Stored data
_____
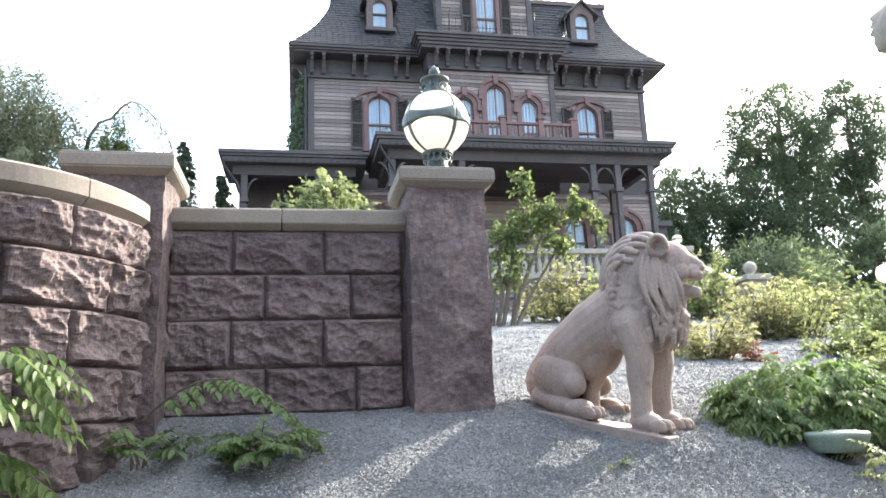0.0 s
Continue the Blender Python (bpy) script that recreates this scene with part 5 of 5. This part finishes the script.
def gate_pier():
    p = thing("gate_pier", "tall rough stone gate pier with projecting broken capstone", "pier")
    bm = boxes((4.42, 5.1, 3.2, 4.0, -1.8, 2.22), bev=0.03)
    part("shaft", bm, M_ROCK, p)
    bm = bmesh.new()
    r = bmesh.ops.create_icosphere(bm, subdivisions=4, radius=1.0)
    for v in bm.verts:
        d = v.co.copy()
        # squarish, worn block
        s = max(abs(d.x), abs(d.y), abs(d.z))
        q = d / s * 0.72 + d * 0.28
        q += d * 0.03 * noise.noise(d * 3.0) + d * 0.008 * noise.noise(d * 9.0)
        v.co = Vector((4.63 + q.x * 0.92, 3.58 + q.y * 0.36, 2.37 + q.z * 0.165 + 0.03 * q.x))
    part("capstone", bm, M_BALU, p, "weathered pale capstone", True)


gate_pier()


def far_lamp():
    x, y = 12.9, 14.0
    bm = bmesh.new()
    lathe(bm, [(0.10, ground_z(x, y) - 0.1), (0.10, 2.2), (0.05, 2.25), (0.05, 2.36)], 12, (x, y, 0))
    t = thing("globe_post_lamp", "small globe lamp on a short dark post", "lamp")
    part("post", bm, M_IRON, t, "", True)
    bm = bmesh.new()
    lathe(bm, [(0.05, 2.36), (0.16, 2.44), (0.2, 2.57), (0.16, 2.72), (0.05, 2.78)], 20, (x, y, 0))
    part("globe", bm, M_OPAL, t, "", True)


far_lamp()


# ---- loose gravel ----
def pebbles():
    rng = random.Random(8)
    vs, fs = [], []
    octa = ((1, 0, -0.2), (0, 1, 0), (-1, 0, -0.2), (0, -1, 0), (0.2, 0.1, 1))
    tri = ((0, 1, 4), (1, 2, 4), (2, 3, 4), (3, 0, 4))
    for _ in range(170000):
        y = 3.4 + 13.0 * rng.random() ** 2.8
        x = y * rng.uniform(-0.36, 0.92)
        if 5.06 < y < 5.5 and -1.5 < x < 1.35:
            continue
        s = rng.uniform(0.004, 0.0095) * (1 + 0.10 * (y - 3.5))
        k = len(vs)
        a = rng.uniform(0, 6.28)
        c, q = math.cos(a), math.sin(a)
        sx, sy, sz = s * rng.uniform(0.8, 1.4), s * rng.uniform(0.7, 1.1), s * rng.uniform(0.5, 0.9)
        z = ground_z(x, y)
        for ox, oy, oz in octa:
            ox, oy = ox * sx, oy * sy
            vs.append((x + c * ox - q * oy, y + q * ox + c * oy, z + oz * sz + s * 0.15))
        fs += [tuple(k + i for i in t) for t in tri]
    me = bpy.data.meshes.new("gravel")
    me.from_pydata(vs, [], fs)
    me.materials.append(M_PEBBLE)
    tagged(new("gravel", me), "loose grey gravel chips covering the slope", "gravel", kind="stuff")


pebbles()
_____
Do not include the images; transcribe the rest of the listing exactly.

Finished exercise
0.0 s
Continue the Blender Python (bpy) script that recreates this scene with part 5 of 5. This part finishes the script.
def gate_pier():
    p = thing("gate_pier", "tall rough stone gate pier with projecting broken capstone", "pier")
    bm = boxes((4.42, 5.1, 3.2, 4.0, -1.8, 2.22), bev=0.03)
    part("shaft", bm, M_ROCK, p)
    bm = bmesh.new()
    r = bmesh.ops.create_icosphere(bm, subdivisions=4, radius=1.0)
    for v in bm.verts:
        d = v.co.copy()
        # squarish, worn block
        s = max(abs(d.x), abs(d.y), abs(d.z))
        q = d / s * 0.72 + d * 0.28
        q += d * 0.03 * noise.noise(d * 3.0) + d * 0.008 * noise.noise(d * 9.0)
        v.co = Vector((4.63 + q.x * 0.92, 3.58 + q.y * 0.36, 2.37 + q.z * 0.165 + 0.03 * q.x))
    part("capstone", bm, M_BALU, p, "weathered pale capstone", True)


gate_pier()


def far_lamp():
    x, y = 12.9, 14.0
    bm = bmesh.new()
    lathe(bm, [(0.10, ground_z(x, y) - 0.1), (0.10, 2.2), (0.05, 2.25), (0.05, 2.36)], 12, (x, y, 0))
    t = thing("globe_post_lamp", "small globe lamp on a short dark post", "lamp")
    part("post", bm, M_IRON, t, "", True)
    bm = bmesh.new()
    lathe(bm, [(0.05, 2.36), (0.16, 2.44), (0.2, 2.57), (0.16, 2.72), (0.05, 2.78)], 20, (x, y, 0))
    part("globe", bm, M_OPAL, t, "", True)


far_lamp()


# ---- loose gravel ----
def pebbles():
    rng = random.Random(8)
    vs, fs = [], []
    octa = ((1, 0, -0.2), (0, 1, 0), (-1, 0, -0.2), (0, -1, 0), (0.2, 0.1, 1))
    tri = ((0, 1, 4), (1, 2, 4), (2, 3, 4), (3, 0, 4))
    for _ in range(170000):
        y = 3.4 + 13.0 * rng.random() ** 2.8
        x = y * rng.uniform(-0.36, 0.92)
        if 5.06 < y < 5.5 and -1.5 < x < 1.35:
            continue
        s = rng.uniform(0.004, 0.0095) * (1 + 0.10 * (y - 3.5))
        k = len(vs)
        a = rng.uniform(0, 6.28)
        c, q = math.cos(a), math.sin(a)
        sx, sy, sz = s * rng.uniform(0.8, 1.4), s * rng.uniform(0.7, 1.1), s * rng.uniform(0.5, 0.9)
        z = ground_z(x, y)
        for ox, oy, oz in octa:
            ox, oy = ox * sx, oy * sy
            vs.append((x + c * ox - q * oy, y + q * ox + c * oy, z + oz * sz + s * 0.15))
        fs += [tuple(k + i for i in t) for t in tri]
    me = bpy.data.meshes.new("gravel")
    me.from_pydata(vs, [], fs)
    me.materials.append(M_PEBBLE)
    tagged(new("gravel", me), "loose grey gravel chips covering the slope", "gravel", kind="stuff")


pebbles()